* Written request *
Extract the complete listing and output it unchanged.

* Data section *

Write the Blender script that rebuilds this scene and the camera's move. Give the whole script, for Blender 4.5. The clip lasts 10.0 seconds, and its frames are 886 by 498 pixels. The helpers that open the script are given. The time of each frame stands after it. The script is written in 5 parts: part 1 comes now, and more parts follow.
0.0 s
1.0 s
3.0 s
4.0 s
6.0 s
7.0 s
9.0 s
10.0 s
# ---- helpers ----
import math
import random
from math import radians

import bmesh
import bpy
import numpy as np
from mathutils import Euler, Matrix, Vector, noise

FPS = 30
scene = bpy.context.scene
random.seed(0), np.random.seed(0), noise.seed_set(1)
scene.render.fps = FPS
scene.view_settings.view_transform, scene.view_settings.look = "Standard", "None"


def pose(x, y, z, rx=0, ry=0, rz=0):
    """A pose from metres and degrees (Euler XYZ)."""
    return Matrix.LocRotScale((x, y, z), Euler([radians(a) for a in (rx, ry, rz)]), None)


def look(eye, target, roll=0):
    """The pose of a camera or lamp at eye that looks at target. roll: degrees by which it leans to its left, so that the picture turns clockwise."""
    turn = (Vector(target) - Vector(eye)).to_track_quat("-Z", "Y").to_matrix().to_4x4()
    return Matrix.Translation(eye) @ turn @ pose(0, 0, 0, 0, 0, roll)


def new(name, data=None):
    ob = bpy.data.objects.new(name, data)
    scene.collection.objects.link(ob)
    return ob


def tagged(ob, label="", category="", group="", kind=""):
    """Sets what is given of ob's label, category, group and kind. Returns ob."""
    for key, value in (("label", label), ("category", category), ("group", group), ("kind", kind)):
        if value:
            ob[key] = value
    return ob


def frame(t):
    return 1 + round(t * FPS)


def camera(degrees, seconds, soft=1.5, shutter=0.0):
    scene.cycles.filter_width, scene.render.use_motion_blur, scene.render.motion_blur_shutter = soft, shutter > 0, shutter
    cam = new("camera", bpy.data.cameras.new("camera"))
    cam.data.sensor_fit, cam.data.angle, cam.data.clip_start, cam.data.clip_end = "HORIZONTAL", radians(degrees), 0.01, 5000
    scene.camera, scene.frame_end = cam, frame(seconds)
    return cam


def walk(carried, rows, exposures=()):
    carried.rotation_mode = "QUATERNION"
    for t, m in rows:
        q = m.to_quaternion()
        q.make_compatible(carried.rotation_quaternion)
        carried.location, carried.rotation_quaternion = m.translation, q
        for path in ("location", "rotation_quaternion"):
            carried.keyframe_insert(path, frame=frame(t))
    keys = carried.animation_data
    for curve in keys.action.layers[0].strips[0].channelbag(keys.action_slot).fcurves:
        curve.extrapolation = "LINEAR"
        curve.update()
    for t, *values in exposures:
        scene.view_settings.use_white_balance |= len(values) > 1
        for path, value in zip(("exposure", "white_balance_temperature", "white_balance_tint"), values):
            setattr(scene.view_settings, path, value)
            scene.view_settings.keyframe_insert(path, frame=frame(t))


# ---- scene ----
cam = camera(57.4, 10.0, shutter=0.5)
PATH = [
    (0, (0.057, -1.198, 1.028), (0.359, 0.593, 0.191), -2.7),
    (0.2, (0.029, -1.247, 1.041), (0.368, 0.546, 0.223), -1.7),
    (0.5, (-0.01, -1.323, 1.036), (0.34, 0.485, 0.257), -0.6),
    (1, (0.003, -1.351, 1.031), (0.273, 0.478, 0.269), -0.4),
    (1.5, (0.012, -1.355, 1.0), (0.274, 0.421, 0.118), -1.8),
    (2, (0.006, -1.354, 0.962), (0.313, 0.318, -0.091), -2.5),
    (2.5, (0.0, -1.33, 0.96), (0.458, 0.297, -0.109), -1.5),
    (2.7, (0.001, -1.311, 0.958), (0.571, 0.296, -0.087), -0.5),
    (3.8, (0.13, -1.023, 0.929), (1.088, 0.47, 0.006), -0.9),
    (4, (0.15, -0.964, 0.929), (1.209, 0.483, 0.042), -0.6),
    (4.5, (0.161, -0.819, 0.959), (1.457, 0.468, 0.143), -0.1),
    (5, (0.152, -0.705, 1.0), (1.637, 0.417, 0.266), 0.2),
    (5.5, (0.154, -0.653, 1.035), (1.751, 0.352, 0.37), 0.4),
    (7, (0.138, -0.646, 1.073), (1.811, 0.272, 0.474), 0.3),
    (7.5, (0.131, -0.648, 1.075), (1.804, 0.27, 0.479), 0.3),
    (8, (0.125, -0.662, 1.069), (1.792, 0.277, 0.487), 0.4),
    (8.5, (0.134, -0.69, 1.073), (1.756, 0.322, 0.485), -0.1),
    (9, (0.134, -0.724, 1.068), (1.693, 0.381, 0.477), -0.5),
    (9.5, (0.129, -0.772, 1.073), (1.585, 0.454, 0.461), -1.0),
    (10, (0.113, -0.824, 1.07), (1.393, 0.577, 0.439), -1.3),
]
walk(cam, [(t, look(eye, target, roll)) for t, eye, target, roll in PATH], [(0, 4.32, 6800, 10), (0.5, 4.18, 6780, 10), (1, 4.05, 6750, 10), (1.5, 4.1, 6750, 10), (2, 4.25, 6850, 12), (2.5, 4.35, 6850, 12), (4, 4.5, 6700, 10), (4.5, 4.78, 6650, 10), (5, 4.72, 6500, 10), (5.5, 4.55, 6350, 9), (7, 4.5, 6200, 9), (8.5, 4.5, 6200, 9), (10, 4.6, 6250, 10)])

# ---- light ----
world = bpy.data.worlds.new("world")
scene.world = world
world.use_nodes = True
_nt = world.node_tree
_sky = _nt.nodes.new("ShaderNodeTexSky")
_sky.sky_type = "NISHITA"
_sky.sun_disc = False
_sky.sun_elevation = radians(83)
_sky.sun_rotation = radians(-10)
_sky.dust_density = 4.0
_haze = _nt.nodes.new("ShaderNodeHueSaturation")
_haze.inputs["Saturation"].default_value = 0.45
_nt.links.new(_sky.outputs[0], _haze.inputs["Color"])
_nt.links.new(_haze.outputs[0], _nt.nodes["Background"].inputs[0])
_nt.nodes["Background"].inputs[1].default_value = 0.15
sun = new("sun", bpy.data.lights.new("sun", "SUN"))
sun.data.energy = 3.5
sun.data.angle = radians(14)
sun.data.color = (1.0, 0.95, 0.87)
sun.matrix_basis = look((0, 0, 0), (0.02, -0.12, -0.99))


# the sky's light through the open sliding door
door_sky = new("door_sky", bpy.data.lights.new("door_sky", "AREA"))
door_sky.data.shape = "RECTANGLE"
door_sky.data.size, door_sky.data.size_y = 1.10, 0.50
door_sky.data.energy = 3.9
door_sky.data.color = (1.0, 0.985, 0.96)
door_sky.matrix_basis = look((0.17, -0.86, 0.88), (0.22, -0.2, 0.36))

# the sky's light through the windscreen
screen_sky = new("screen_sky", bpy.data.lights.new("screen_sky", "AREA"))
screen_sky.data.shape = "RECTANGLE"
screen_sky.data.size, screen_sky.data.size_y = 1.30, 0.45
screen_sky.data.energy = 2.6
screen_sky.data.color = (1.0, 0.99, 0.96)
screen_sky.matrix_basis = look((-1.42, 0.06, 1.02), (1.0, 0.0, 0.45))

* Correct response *
Write the Blender script that rebuilds this scene and the camera's move. Give the whole script, for Blender 4.5. The clip lasts 10.0 seconds, and its frames are 886 by 498 pixels. The helpers that open the script are given. The time of each frame stands after it. The script is written in 5 parts: part 1 comes now, and more parts follow.
0.0 s
1.0 s
3.0 s
4.0 s
6.0 s
7.0 s
9.0 s
10.0 s
# ---- helpers ----
import math
import random
from math import radians

import bmesh
import bpy
import numpy as np
from mathutils import Euler, Matrix, Vector, noise

FPS = 30
scene = bpy.context.scene
random.seed(0), np.random.seed(0), noise.seed_set(1)
scene.render.fps = FPS
scene.view_settings.view_transform, scene.view_settings.look = "Standard", "None"


def pose(x, y, z, rx=0, ry=0, rz=0):
    """A pose from metres and degrees (Euler XYZ)."""
    return Matrix.LocRotScale((x, y, z), Euler([radians(a) for a in (rx, ry, rz)]), None)


def look(eye, target, roll=0):
    """The pose of a camera or lamp at eye that looks at target. roll: degrees by which it leans to its left, so that the picture turns clockwise."""
    turn = (Vector(target) - Vector(eye)).to_track_quat("-Z", "Y").to_matrix().to_4x4()
    return Matrix.Translation(eye) @ turn @ pose(0, 0, 0, 0, 0, roll)


def new(name, data=None):
    ob = bpy.data.objects.new(name, data)
    scene.collection.objects.link(ob)
    return ob


def tagged(ob, label="", category="", group="", kind=""):
    """Sets what is given of ob's label, category, group and kind. Returns ob."""
    for key, value in (("label", label), ("category", category), ("group", group), ("kind", kind)):
        if value:
            ob[key] = value
    return ob


def frame(t):
    return 1 + round(t * FPS)


def camera(degrees, seconds, soft=1.5, shutter=0.0):
    scene.cycles.filter_width, scene.render.use_motion_blur, scene.render.motion_blur_shutter = soft, shutter > 0, shutter
    cam = new("camera", bpy.data.cameras.new("camera"))
    cam.data.sensor_fit, cam.data.angle, cam.data.clip_start, cam.data.clip_end = "HORIZONTAL", radians(degrees), 0.01, 5000
    scene.camera, scene.frame_end = cam, frame(seconds)
    return cam


def walk(carried, rows, exposures=()):
    carried.rotation_mode = "QUATERNION"
    for t, m in rows:
        q = m.to_quaternion()
        q.make_compatible(carried.rotation_quaternion)
        carried.location, carried.rotation_quaternion = m.translation, q
        for path in ("location", "rotation_quaternion"):
            carried.keyframe_insert(path, frame=frame(t))
    keys = carried.animation_data
    for curve in keys.action.layers[0].strips[0].channelbag(keys.action_slot).fcurves:
        curve.extrapolation = "LINEAR"
        curve.update()
    for t, *values in exposures:
        scene.view_settings.use_white_balance |= len(values) > 1
        for path, value in zip(("exposure", "white_balance_temperature", "white_balance_tint"), values):
            setattr(scene.view_settings, path, value)
            scene.view_settings.keyframe_insert(path, frame=frame(t))


# ---- scene ----
cam = camera(57.4, 10.0, shutter=0.5)
PATH = [
    (0, (0.057, -1.198, 1.028), (0.359, 0.593, 0.191), -2.7),
    (0.2, (0.029, -1.247, 1.041), (0.368, 0.546, 0.223), -1.7),
    (0.5, (-0.01, -1.323, 1.036), (0.34, 0.485, 0.257), -0.6),
    (1, (0.003, -1.351, 1.031), (0.273, 0.478, 0.269), -0.4),
    (1.5, (0.012, -1.355, 1.0), (0.274, 0.421, 0.118), -1.8),
    (2, (0.006, -1.354, 0.962), (0.313, 0.318, -0.091), -2.5),
    (2.5, (0.0, -1.33, 0.96), (0.458, 0.297, -0.109), -1.5),
    (2.7, (0.001, -1.311, 0.958), (0.571, 0.296, -0.087), -0.5),
    (3.8, (0.13, -1.023, 0.929), (1.088, 0.47, 0.006), -0.9),
    (4, (0.15, -0.964, 0.929), (1.209, 0.483, 0.042), -0.6),
    (4.5, (0.161, -0.819, 0.959), (1.457, 0.468, 0.143), -0.1),
    (5, (0.152, -0.705, 1.0), (1.637, 0.417, 0.266), 0.2),
    (5.5, (0.154, -0.653, 1.035), (1.751, 0.352, 0.37), 0.4),
    (7, (0.138, -0.646, 1.073), (1.811, 0.272, 0.474), 0.3),
    (7.5, (0.131, -0.648, 1.075), (1.804, 0.27, 0.479), 0.3),
    (8, (0.125, -0.662, 1.069), (1.792, 0.277, 0.487), 0.4),
    (8.5, (0.134, -0.69, 1.073), (1.756, 0.322, 0.485), -0.1),
    (9, (0.134, -0.724, 1.068), (1.693, 0.381, 0.477), -0.5),
    (9.5, (0.129, -0.772, 1.073), (1.585, 0.454, 0.461), -1.0),
    (10, (0.113, -0.824, 1.07), (1.393, 0.577, 0.439), -1.3),
]
walk(cam, [(t, look(eye, target, roll)) for t, eye, target, roll in PATH], [(0, 4.32, 6800, 10), (0.5, 4.18, 6780, 10), (1, 4.05, 6750, 10), (1.5, 4.1, 6750, 10), (2, 4.25, 6850, 12), (2.5, 4.35, 6850, 12), (4, 4.5, 6700, 10), (4.5, 4.78, 6650, 10), (5, 4.72, 6500, 10), (5.5, 4.55, 6350, 9), (7, 4.5, 6200, 9), (8.5, 4.5, 6200, 9), (10, 4.6, 6250, 10)])

# ---- light ----
world = bpy.data.worlds.new("world")
scene.world = world
world.use_nodes = True
_nt = world.node_tree
_sky = _nt.nodes.new("ShaderNodeTexSky")
_sky.sky_type = "NISHITA"
_sky.sun_disc = False
_sky.sun_elevation = radians(83)
_sky.sun_rotation = radians(-10)
_sky.dust_density = 4.0
_haze = _nt.nodes.new("ShaderNodeHueSaturation")
_haze.inputs["Saturation"].default_value = 0.45
_nt.links.new(_sky.outputs[0], _haze.inputs["Color"])
_nt.links.new(_haze.outputs[0], _nt.nodes["Background"].inputs[0])
_nt.nodes["Background"].inputs[1].default_value = 0.15
sun = new("sun", bpy.data.lights.new("sun", "SUN"))
sun.data.energy = 3.5
sun.data.angle = radians(14)
sun.data.color = (1.0, 0.95, 0.87)
sun.matrix_basis = look((0, 0, 0), (0.02, -0.12, -0.99))


# the sky's light through the open sliding door
door_sky = new("door_sky", bpy.data.lights.new("door_sky", "AREA"))
door_sky.data.shape = "RECTANGLE"
door_sky.data.size, door_sky.data.size_y = 1.10, 0.50
door_sky.data.energy = 3.9
door_sky.data.color = (1.0, 0.985, 0.96)
door_sky.matrix_basis = look((0.17, -0.86, 0.88), (0.22, -0.2, 0.36))

# the sky's light through the windscreen
screen_sky = new("screen_sky", bpy.data.lights.new("screen_sky", "AREA"))
screen_sky.data.shape = "RECTANGLE"
screen_sky.data.size, screen_sky.data.size_y = 1.30, 0.45
screen_sky.data.energy = 2.6
screen_sky.data.color = (1.0, 0.99, 0.96)
screen_sky.matrix_basis = look((-1.42, 0.06, 1.02), (1.0, 0.0, 0.45))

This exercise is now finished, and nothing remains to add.